WHAT IS EXPECTED - Can you quote the records below in full, word for word?

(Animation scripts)
------
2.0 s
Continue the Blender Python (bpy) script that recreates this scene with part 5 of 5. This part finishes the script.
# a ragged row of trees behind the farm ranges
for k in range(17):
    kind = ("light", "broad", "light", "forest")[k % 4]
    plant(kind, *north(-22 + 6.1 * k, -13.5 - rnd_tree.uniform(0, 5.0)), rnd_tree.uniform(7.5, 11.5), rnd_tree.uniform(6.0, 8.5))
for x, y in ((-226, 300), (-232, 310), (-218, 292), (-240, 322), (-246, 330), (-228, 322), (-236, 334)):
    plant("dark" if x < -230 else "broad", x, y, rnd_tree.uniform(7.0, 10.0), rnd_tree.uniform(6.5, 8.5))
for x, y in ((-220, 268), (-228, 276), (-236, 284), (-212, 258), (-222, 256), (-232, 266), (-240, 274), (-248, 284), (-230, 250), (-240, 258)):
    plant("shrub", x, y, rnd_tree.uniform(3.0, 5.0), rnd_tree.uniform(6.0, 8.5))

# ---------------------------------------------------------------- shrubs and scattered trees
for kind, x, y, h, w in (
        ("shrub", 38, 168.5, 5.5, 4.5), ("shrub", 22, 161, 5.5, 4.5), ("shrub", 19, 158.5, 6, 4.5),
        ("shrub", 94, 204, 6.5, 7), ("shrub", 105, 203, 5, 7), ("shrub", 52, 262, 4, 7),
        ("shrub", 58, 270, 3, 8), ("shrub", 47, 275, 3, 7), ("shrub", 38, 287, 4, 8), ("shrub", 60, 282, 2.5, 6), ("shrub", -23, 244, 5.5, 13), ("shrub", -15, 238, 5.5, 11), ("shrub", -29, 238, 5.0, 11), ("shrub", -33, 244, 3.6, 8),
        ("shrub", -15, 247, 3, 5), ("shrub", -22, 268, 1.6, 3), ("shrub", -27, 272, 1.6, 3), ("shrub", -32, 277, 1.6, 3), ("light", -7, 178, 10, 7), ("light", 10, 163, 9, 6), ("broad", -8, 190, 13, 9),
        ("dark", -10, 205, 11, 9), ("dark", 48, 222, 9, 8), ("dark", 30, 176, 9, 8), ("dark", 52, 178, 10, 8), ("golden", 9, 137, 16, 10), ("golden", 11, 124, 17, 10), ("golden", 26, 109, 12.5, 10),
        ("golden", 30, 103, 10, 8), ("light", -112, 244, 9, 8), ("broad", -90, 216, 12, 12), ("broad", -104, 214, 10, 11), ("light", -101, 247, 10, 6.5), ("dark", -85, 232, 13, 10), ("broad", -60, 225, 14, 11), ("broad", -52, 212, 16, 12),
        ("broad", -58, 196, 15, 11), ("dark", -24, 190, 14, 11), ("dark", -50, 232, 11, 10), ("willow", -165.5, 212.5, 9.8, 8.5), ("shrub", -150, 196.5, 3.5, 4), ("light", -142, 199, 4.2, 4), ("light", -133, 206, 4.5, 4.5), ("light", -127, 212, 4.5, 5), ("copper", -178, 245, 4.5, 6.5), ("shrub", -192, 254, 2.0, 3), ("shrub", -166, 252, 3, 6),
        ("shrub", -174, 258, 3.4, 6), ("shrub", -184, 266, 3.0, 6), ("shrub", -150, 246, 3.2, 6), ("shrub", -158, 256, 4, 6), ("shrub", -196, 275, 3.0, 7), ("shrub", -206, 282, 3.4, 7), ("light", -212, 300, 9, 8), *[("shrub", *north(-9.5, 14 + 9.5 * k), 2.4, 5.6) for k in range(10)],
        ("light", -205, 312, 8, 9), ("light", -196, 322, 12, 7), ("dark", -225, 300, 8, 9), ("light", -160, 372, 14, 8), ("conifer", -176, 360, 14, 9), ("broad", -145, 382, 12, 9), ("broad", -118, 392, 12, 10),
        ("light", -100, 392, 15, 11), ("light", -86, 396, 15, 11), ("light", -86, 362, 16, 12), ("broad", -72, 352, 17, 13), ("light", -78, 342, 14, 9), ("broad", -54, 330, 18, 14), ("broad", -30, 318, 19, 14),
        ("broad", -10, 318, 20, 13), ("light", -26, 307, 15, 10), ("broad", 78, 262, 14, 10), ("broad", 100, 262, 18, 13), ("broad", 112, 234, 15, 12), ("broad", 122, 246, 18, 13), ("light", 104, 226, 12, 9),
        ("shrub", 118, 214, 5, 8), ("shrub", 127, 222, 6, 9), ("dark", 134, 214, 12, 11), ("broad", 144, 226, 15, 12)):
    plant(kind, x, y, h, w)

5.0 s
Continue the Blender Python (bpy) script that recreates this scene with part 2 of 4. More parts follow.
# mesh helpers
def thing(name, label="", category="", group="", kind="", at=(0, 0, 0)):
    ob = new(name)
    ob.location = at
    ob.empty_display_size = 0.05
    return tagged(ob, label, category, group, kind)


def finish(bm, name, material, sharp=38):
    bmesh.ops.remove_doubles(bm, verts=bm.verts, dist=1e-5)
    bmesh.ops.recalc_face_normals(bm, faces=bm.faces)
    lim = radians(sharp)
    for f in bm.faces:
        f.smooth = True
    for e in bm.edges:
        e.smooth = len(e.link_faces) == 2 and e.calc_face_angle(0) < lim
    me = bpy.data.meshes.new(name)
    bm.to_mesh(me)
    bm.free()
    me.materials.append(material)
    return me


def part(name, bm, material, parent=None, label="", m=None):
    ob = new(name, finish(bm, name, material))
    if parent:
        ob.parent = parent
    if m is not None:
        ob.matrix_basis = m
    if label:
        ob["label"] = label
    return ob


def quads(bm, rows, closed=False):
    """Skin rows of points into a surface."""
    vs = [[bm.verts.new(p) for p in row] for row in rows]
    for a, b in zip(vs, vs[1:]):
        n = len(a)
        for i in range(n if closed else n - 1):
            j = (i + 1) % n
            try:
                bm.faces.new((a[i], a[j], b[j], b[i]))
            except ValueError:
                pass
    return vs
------
EXERCISE ANSWER -
2.0 s
Continue the Blender Python (bpy) script that recreates this scene with part 5 of 5. This part finishes the script.
# a ragged row of trees behind the farm ranges
for k in range(17):
    kind = ("light", "broad", "light", "forest")[k % 4]
    plant(kind, *north(-22 + 6.1 * k, -13.5 - rnd_tree.uniform(0, 5.0)), rnd_tree.uniform(7.5, 11.5), rnd_tree.uniform(6.0, 8.5))
for x, y in ((-226, 300), (-232, 310), (-218, 292), (-240, 322), (-246, 330), (-228, 322), (-236, 334)):
    plant("dark" if x < -230 else "broad", x, y, rnd_tree.uniform(7.0, 10.0), rnd_tree.uniform(6.5, 8.5))
for x, y in ((-220, 268), (-228, 276), (-236, 284), (-212, 258), (-222, 256), (-232, 266), (-240, 274), (-248, 284), (-230, 250), (-240, 258)):
    plant("shrub", x, y, rnd_tree.uniform(3.0, 5.0), rnd_tree.uniform(6.0, 8.5))

# ---------------------------------------------------------------- shrubs and scattered trees
for kind, x, y, h, w in (
        ("shrub", 38, 168.5, 5.5, 4.5), ("shrub", 22, 161, 5.5, 4.5), ("shrub", 19, 158.5, 6, 4.5),
        ("shrub", 94, 204, 6.5, 7), ("shrub", 105, 203, 5, 7), ("shrub", 52, 262, 4, 7),
        ("shrub", 58, 270, 3, 8), ("shrub", 47, 275, 3, 7), ("shrub", 38, 287, 4, 8), ("shrub", 60, 282, 2.5, 6), ("shrub", -23, 244, 5.5, 13), ("shrub", -15, 238, 5.5, 11), ("shrub", -29, 238, 5.0, 11), ("shrub", -33, 244, 3.6, 8),
        ("shrub", -15, 247, 3, 5), ("shrub", -22, 268, 1.6, 3), ("shrub", -27, 272, 1.6, 3), ("shrub", -32, 277, 1.6, 3), ("light", -7, 178, 10, 7), ("light", 10, 163, 9, 6), ("broad", -8, 190, 13, 9),
        ("dark", -10, 205, 11, 9), ("dark", 48, 222, 9, 8), ("dark", 30, 176, 9, 8), ("dark", 52, 178, 10, 8), ("golden", 9, 137, 16, 10), ("golden", 11, 124, 17, 10), ("golden", 26, 109, 12.5, 10),
        ("golden", 30, 103, 10, 8), ("light", -112, 244, 9, 8), ("broad", -90, 216, 12, 12), ("broad", -104, 214, 10, 11), ("light", -101, 247, 10, 6.5), ("dark", -85, 232, 13, 10), ("broad", -60, 225, 14, 11), ("broad", -52, 212, 16, 12),
        ("broad", -58, 196, 15, 11), ("dark", -24, 190, 14, 11), ("dark", -50, 232, 11, 10), ("willow", -165.5, 212.5, 9.8, 8.5), ("shrub", -150, 196.5, 3.5, 4), ("light", -142, 199, 4.2, 4), ("light", -133, 206, 4.5, 4.5), ("light", -127, 212, 4.5, 5), ("copper", -178, 245, 4.5, 6.5), ("shrub", -192, 254, 2.0, 3), ("shrub", -166, 252, 3, 6),
        ("shrub", -174, 258, 3.4, 6), ("shrub", -184, 266, 3.0, 6), ("shrub", -150, 246, 3.2, 6), ("shrub", -158, 256, 4, 6), ("shrub", -196, 275, 3.0, 7), ("shrub", -206, 282, 3.4, 7), ("light", -212, 300, 9, 8), *[("shrub", *north(-9.5, 14 + 9.5 * k), 2.4, 5.6) for k in range(10)],
        ("light", -205, 312, 8, 9), ("light", -196, 322, 12, 7), ("dark", -225, 300, 8, 9), ("light", -160, 372, 14, 8), ("conifer", -176, 360, 14, 9), ("broad", -145, 382, 12, 9), ("broad", -118, 392, 12, 10),
        ("light", -100, 392, 15, 11), ("light", -86, 396, 15, 11), ("light", -86, 362, 16, 12), ("broad", -72, 352, 17, 13), ("light", -78, 342, 14, 9), ("broad", -54, 330, 18, 14), ("broad", -30, 318, 19, 14),
        ("broad", -10, 318, 20, 13), ("light", -26, 307, 15, 10), ("broad", 78, 262, 14, 10), ("broad", 100, 262, 18, 13), ("broad", 112, 234, 15, 12), ("broad", 122, 246, 18, 13), ("light", 104, 226, 12, 9),
        ("shrub", 118, 214, 5, 8), ("shrub", 127, 222, 6, 9), ("dark", 134, 214, 12, 11), ("broad", 144, 226, 15, 12)):
    plant(kind, x, y, h, w)

5.0 s
Continue the Blender Python (bpy) script that recreates this scene with part 2 of 4. More parts follow.
# mesh helpers
def thing(name, label="", category="", group="", kind="", at=(0, 0, 0)):
    ob = new(name)
    ob.location = at
    ob.empty_display_size = 0.05
    return tagged(ob, label, category, group, kind)


def finish(bm, name, material, sharp=38):
    bmesh.ops.remove_doubles(bm, verts=bm.verts, dist=1e-5)
    bmesh.ops.recalc_face_normals(bm, faces=bm.faces)
    lim = radians(sharp)
    for f in bm.faces:
        f.smooth = True
    for e in bm.edges:
        e.smooth = len(e.link_faces) == 2 and e.calc_face_angle(0) < lim
    me = bpy.data.meshes.new(name)
    bm.to_mesh(me)
    bm.free()
    me.materials.append(material)
    return me


def part(name, bm, material, parent=None, label="", m=None):
    ob = new(name, finish(bm, name, material))
    if parent:
        ob.parent = parent
    if m is not None:
        ob.matrix_basis = m
    if label:
        ob["label"] = label
    return ob


def quads(bm, rows, closed=False):
    """Skin rows of points into a surface."""
    vs = [[bm.verts.new(p) for p in row] for row in rows]
    for a, b in zip(vs, vs[1:]):
        n = len(a)
        for i in range(n if closed else n - 1):
            j = (i + 1) % n
            try:
                bm.faces.new((a[i], a[j], b[j], b[i]))
            except ValueError:
                pass
    return vs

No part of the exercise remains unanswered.